**What is expected:** Reproduce the listing below without changes, except that pictures are left out.

──────── Source data

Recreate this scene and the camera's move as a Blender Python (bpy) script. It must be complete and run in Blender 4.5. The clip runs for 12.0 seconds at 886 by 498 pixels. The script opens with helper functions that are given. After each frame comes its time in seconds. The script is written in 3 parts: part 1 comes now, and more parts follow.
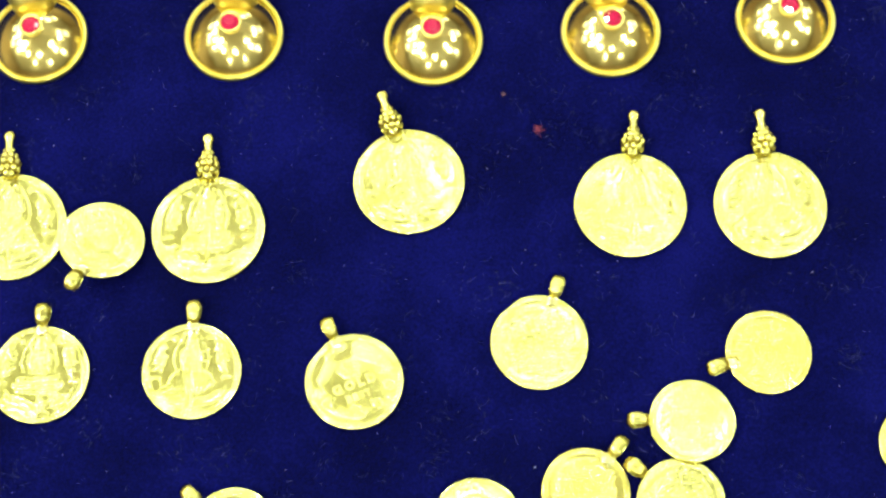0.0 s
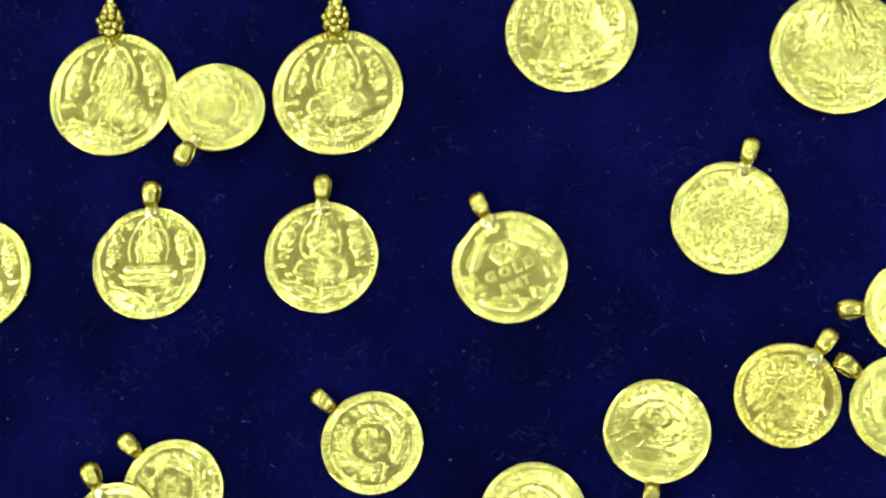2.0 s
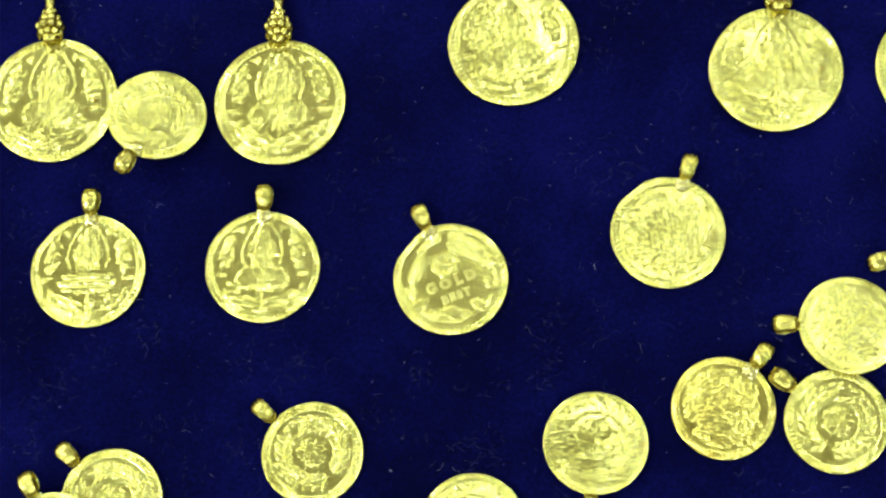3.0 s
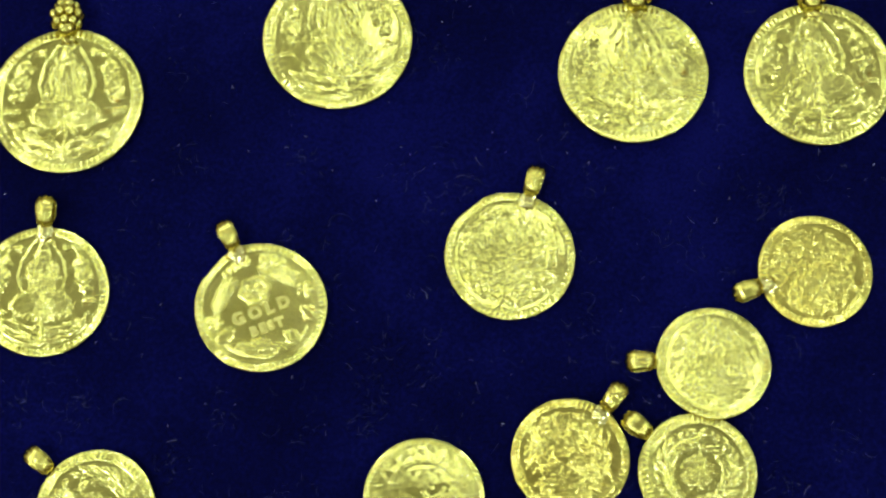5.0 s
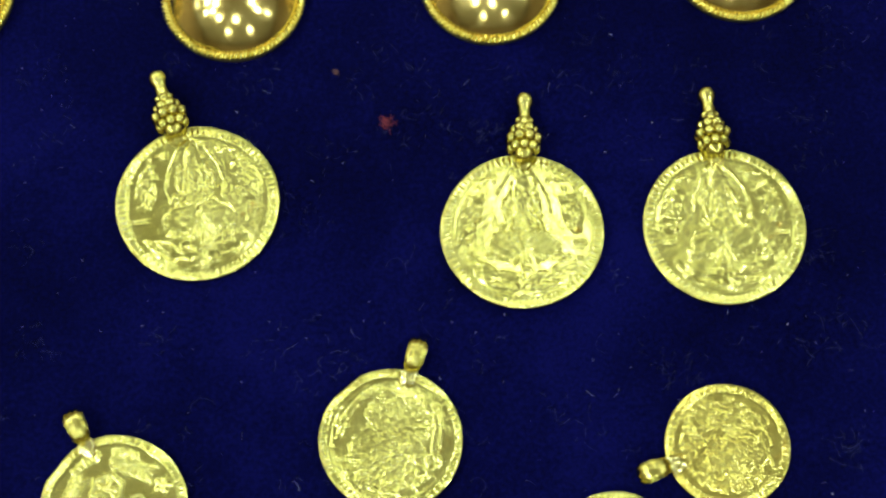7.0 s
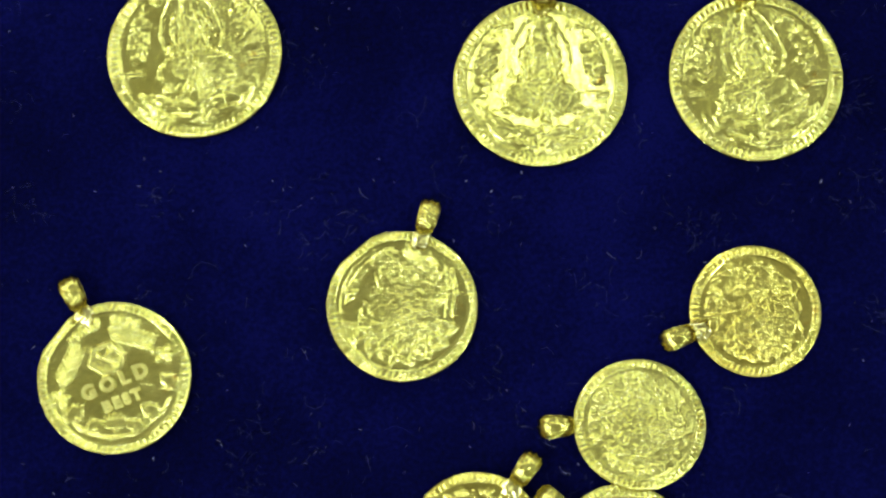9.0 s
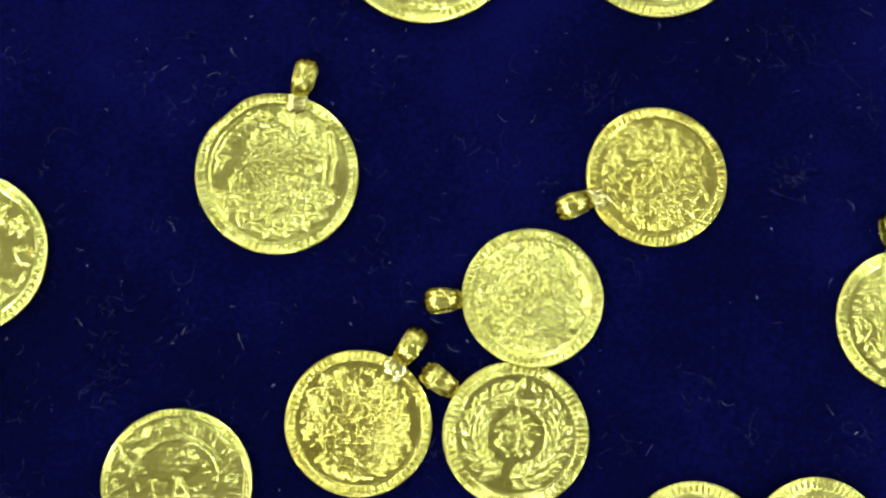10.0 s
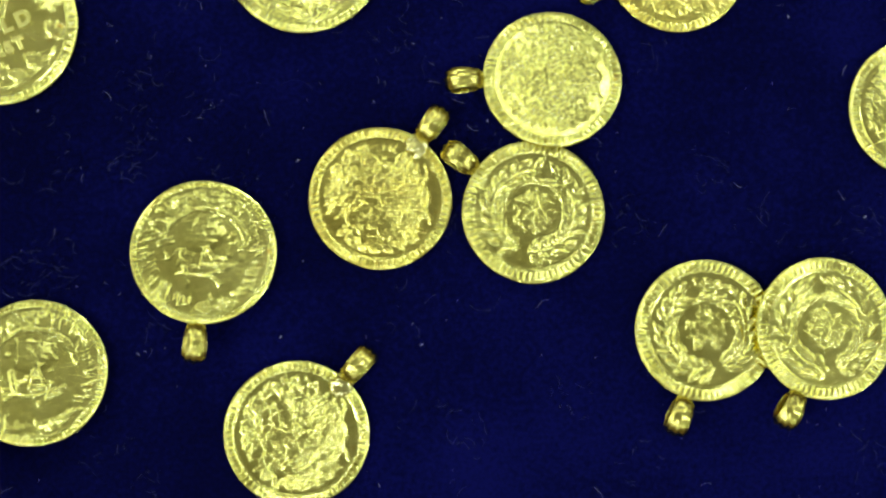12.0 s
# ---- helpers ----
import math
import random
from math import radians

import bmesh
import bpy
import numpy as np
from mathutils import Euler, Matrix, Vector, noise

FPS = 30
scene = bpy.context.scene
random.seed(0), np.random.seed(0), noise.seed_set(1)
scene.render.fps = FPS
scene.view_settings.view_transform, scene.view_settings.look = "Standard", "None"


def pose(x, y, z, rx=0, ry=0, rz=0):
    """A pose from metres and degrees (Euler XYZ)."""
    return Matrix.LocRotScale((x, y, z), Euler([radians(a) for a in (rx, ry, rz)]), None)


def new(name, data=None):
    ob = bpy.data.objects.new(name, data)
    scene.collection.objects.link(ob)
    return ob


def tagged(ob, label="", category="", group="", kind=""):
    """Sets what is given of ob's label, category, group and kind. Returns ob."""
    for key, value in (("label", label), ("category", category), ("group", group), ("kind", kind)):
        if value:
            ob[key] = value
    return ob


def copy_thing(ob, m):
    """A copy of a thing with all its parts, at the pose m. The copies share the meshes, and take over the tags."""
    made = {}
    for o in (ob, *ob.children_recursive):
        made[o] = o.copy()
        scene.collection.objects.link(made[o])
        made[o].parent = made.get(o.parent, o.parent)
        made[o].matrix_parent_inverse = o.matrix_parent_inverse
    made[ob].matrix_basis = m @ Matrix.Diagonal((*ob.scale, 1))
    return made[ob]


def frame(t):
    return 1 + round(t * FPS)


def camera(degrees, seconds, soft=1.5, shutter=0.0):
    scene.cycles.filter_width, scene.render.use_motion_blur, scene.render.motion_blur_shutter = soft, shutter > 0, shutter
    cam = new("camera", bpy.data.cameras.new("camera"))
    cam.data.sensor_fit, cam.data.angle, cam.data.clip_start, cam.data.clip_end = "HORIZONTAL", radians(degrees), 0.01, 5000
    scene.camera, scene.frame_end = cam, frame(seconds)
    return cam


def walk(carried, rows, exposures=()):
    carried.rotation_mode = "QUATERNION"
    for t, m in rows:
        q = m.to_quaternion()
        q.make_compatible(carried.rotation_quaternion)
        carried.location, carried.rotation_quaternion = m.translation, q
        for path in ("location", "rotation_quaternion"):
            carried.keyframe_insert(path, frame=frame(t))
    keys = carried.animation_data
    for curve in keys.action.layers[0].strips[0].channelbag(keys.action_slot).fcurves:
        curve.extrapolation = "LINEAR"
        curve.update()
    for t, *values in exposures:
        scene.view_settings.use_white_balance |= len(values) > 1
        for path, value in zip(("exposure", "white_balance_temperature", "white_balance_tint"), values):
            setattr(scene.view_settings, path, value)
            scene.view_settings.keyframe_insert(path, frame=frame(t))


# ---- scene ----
# the camera: held over the display pad, about 15 to 27 cm away
cam = camera(30, 12.0, soft=2.5)
PATH = [
    (0, pose(0.00538, -0.09704, 0.24995, 19.349, 1.055, -1.256)),
    (0.5, pose(0.00443, -0.09053, 0.23013, 17.039, 1.913, -0.763)),
    (1, pose(0.00164, -0.08726, 0.22686, 15.63, 2.763, -0.176)),
    (1.5, pose(0.00207, -0.08992, 0.22183, 15.893, 4.31, 0.011)),
    (2, pose(0.00539, -0.08535, 0.21243, 14.992, 7.07, -0.401)),
    (2.5, pose(0.00041, -0.08471, 0.21463, 15.211, 5.306, -0.62)),
    (2.7, pose(0.00173, -0.08305, 0.21493, 14.951, 4.572, -0.658)),
    (4.3, pose(-0.00355, -0.08699, 0.21139, 14.495, 2.026, -0.571)),
    (4.5, pose(-0.00299, -0.08475, 0.21096, 13.822, 1.383, -0.854)),
    (5, pose(0.00746, -0.07451, 0.18756, 15.047, -0.335, -1.254)),
    (5.5, pose(0.0144, -0.06591, 0.18237, 17.524, -1.78, -2.123)),
    (6, pose(0.01617, -0.0627, 0.18131, 19.845, -2.786, -3.073)),
    (6.5, pose(0.01787, -0.06134, 0.17609, 18.76, -2.119, -3.384)),
    (6.7, pose(0.01792, -0.06157, 0.17466, 18.712, -1.575, -3.42)),
    (8.5, pose(0.01744, -0.05298, 0.16668, 12.505, -0.391, -3.073)),
    (9, pose(0.01765, -0.05048, 0.16562, 10.64, -0.842, -3.425)),
    (9.5, pose(0.01901, -0.05049, 0.16087, 9.632, -2.304, -3.861)),
    (10, pose(0.02394, -0.05698, 0.15258, 9.008, -2.552, -4.144)),
    (10.5, pose(0.02474, -0.05812, 0.15152, 7.453, -2.593, -4.166)),
    (11, pose(0.02722, -0.06506, 0.14867, 6.199, -1.643, -4.017)),
    (11.5, pose(0.01958, -0.06703, 0.15158, 5.236, -3.972, -3.8)),
    (12, pose(0.02178, -0.06753, 0.15485, 5.121, -2.449, -3.256)),
]

# ---- exposure: the clip's camera starts bright and settles ----
walk(cam, PATH, exposures=[(0.0, 0.42), (0.5, 0.12), (1.0, -0.42), (1.5, -0.6), (2.0, -0.57), (2.5, -0.5), (4.5, -0.64), (5.0, -0.82), (5.5, -0.94), (6.0, -0.88), (6.5, -0.66), (8.5, -1.1), (9.0, -0.88), (9.5, -0.7), (10.0, -0.78), (10.5, -0.98), (12.0, -0.94)])

# ---- world and ceiling lights; the panels, dim boxes and soft lamp are added ----
world = bpy.data.worlds.new("world")
scene.world = world
world.use_nodes = True
world.node_tree.nodes["Background"].inputs[0].default_value = (0.9, 1.0, 0.9, 1)
world.node_tree.nodes["Background"].inputs[1].default_value = 0.02
SPOT_GLOW = 200.0
FILL_PANEL_GLOW = 9.0
FILL_BOX_GLOW = 0.05
LIGHT_TINT = (0.84, 1.0, 0.86)


# ---- materials ----
def material(name):
    m = bpy.data.materials.new(name)
    m.use_nodes = True
    nt = m.node_tree
    return m, nt, nt.nodes["Principled BSDF"]


def noise_node(nt, scale, detail=3.0, rough=0.6, coord="Object"):
    tc = nt.nodes.new("ShaderNodeTexCoord")
    n = nt.nodes.new("ShaderNodeTexNoise")
    n.inputs["Scale"].default_value = scale
    n.inputs["Detail"].default_value = detail
    n.inputs["Roughness"].default_value = rough
    nt.links.new(tc.outputs[coord], n.inputs["Vector"])
    return n.outputs["Fac"]


def ramp(nt, fac, stops):
    r = nt.nodes.new("ShaderNodeValToRGB")
    els = r.color_ramp.elements
    while len(els) < len(stops):
        els.new(0.5)
    for e, (p, c) in zip(els, stops):
        e.position, e.color = p, (*c, 1) if len(c) == 3 else c
    nt.links.new(fac, r.inputs["Fac"])
    return r.outputs["Color"]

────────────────

**Task answer:**
Recreate this scene and the camera's move as a Blender Python (bpy) script. It must be complete and run in Blender 4.5. The clip runs for 12.0 seconds at 886 by 498 pixels. The script opens with helper functions that are given. After each frame comes its time in seconds. The script is written in 3 parts: part 1 comes now, and more parts follow.
0.0 s
2.0 s
3.0 s
5.0 s
7.0 s
9.0 s
10.0 s
12.0 s
# ---- helpers ----
import math
import random
from math import radians

import bmesh
import bpy
import numpy as np
from mathutils import Euler, Matrix, Vector, noise

FPS = 30
scene = bpy.context.scene
random.seed(0), np.random.seed(0), noise.seed_set(1)
scene.render.fps = FPS
scene.view_settings.view_transform, scene.view_settings.look = "Standard", "None"


def pose(x, y, z, rx=0, ry=0, rz=0):
    """A pose from metres and degrees (Euler XYZ)."""
    return Matrix.LocRotScale((x, y, z), Euler([radians(a) for a in (rx, ry, rz)]), None)


def new(name, data=None):
    ob = bpy.data.objects.new(name, data)
    scene.collection.objects.link(ob)
    return ob


def tagged(ob, label="", category="", group="", kind=""):
    """Sets what is given of ob's label, category, group and kind. Returns ob."""
    for key, value in (("label", label), ("category", category), ("group", group), ("kind", kind)):
        if value:
            ob[key] = value
    return ob


def copy_thing(ob, m):
    """A copy of a thing with all its parts, at the pose m. The copies share the meshes, and take over the tags."""
    made = {}
    for o in (ob, *ob.children_recursive):
        made[o] = o.copy()
        scene.collection.objects.link(made[o])
        made[o].parent = made.get(o.parent, o.parent)
        made[o].matrix_parent_inverse = o.matrix_parent_inverse
    made[ob].matrix_basis = m @ Matrix.Diagonal((*ob.scale, 1))
    return made[ob]


def frame(t):
    return 1 + round(t * FPS)


def camera(degrees, seconds, soft=1.5, shutter=0.0):
    scene.cycles.filter_width, scene.render.use_motion_blur, scene.render.motion_blur_shutter = soft, shutter > 0, shutter
    cam = new("camera", bpy.data.cameras.new("camera"))
    cam.data.sensor_fit, cam.data.angle, cam.data.clip_start, cam.data.clip_end = "HORIZONTAL", radians(degrees), 0.01, 5000
    scene.camera, scene.frame_end = cam, frame(seconds)
    return cam


def walk(carried, rows, exposures=()):
    carried.rotation_mode = "QUATERNION"
    for t, m in rows:
        q = m.to_quaternion()
        q.make_compatible(carried.rotation_quaternion)
        carried.location, carried.rotation_quaternion = m.translation, q
        for path in ("location", "rotation_quaternion"):
            carried.keyframe_insert(path, frame=frame(t))
    keys = carried.animation_data
    for curve in keys.action.layers[0].strips[0].channelbag(keys.action_slot).fcurves:
        curve.extrapolation = "LINEAR"
        curve.update()
    for t, *values in exposures:
        scene.view_settings.use_white_balance |= len(values) > 1
        for path, value in zip(("exposure", "white_balance_temperature", "white_balance_tint"), values):
            setattr(scene.view_settings, path, value)
            scene.view_settings.keyframe_insert(path, frame=frame(t))


# ---- scene ----
# the camera: held over the display pad, about 15 to 27 cm away
cam = camera(30, 12.0, soft=2.5)
PATH = [
    (0, pose(0.00538, -0.09704, 0.24995, 19.349, 1.055, -1.256)),
    (0.5, pose(0.00443, -0.09053, 0.23013, 17.039, 1.913, -0.763)),
    (1, pose(0.00164, -0.08726, 0.22686, 15.63, 2.763, -0.176)),
    (1.5, pose(0.00207, -0.08992, 0.22183, 15.893, 4.31, 0.011)),
    (2, pose(0.00539, -0.08535, 0.21243, 14.992, 7.07, -0.401)),
    (2.5, pose(0.00041, -0.08471, 0.21463, 15.211, 5.306, -0.62)),
    (2.7, pose(0.00173, -0.08305, 0.21493, 14.951, 4.572, -0.658)),
    (4.3, pose(-0.00355, -0.08699, 0.21139, 14.495, 2.026, -0.571)),
    (4.5, pose(-0.00299, -0.08475, 0.21096, 13.822, 1.383, -0.854)),
    (5, pose(0.00746, -0.07451, 0.18756, 15.047, -0.335, -1.254)),
    (5.5, pose(0.0144, -0.06591, 0.18237, 17.524, -1.78, -2.123)),
    (6, pose(0.01617, -0.0627, 0.18131, 19.845, -2.786, -3.073)),
    (6.5, pose(0.01787, -0.06134, 0.17609, 18.76, -2.119, -3.384)),
    (6.7, pose(0.01792, -0.06157, 0.17466, 18.712, -1.575, -3.42)),
    (8.5, pose(0.01744, -0.05298, 0.16668, 12.505, -0.391, -3.073)),
    (9, pose(0.01765, -0.05048, 0.16562, 10.64, -0.842, -3.425)),
    (9.5, pose(0.01901, -0.05049, 0.16087, 9.632, -2.304, -3.861)),
    (10, pose(0.02394, -0.05698, 0.15258, 9.008, -2.552, -4.144)),
    (10.5, pose(0.02474, -0.05812, 0.15152, 7.453, -2.593, -4.166)),
    (11, pose(0.02722, -0.06506, 0.14867, 6.199, -1.643, -4.017)),
    (11.5, pose(0.01958, -0.06703, 0.15158, 5.236, -3.972, -3.8)),
    (12, pose(0.02178, -0.06753, 0.15485, 5.121, -2.449, -3.256)),
]

# ---- exposure: the clip's camera starts bright and settles ----
walk(cam, PATH, exposures=[(0.0, 0.42), (0.5, 0.12), (1.0, -0.42), (1.5, -0.6), (2.0, -0.57), (2.5, -0.5), (4.5, -0.64), (5.0, -0.82), (5.5, -0.94), (6.0, -0.88), (6.5, -0.66), (8.5, -1.1), (9.0, -0.88), (9.5, -0.7), (10.0, -0.78), (10.5, -0.98), (12.0, -0.94)])

# ---- world and ceiling lights; the panels, dim boxes and soft lamp are added ----
world = bpy.data.worlds.new("world")
scene.world = world
world.use_nodes = True
world.node_tree.nodes["Background"].inputs[0].default_value = (0.9, 1.0, 0.9, 1)
world.node_tree.nodes["Background"].inputs[1].default_value = 0.02
SPOT_GLOW = 200.0
FILL_PANEL_GLOW = 9.0
FILL_BOX_GLOW = 0.05
LIGHT_TINT = (0.84, 1.0, 0.86)


# ---- materials ----
def material(name):
    m = bpy.data.materials.new(name)
    m.use_nodes = True
    nt = m.node_tree
    return m, nt, nt.nodes["Principled BSDF"]


def noise_node(nt, scale, detail=3.0, rough=0.6, coord="Object"):
    tc = nt.nodes.new("ShaderNodeTexCoord")
    n = nt.nodes.new("ShaderNodeTexNoise")
    n.inputs["Scale"].default_value = scale
    n.inputs["Detail"].default_value = detail
    n.inputs["Roughness"].default_value = rough
    nt.links.new(tc.outputs[coord], n.inputs["Vector"])
    return n.outputs["Fac"]


def ramp(nt, fac, stops):
    r = nt.nodes.new("ShaderNodeValToRGB")
    els = r.color_ramp.elements
    while len(els) < len(stops):
        els.new(0.5)
    for e, (p, c) in zip(els, stops):
        e.position, e.color = p, (*c, 1) if len(c) == 3 else c
    nt.links.new(fac, r.inputs["Fac"])
    return r.outputs["Color"]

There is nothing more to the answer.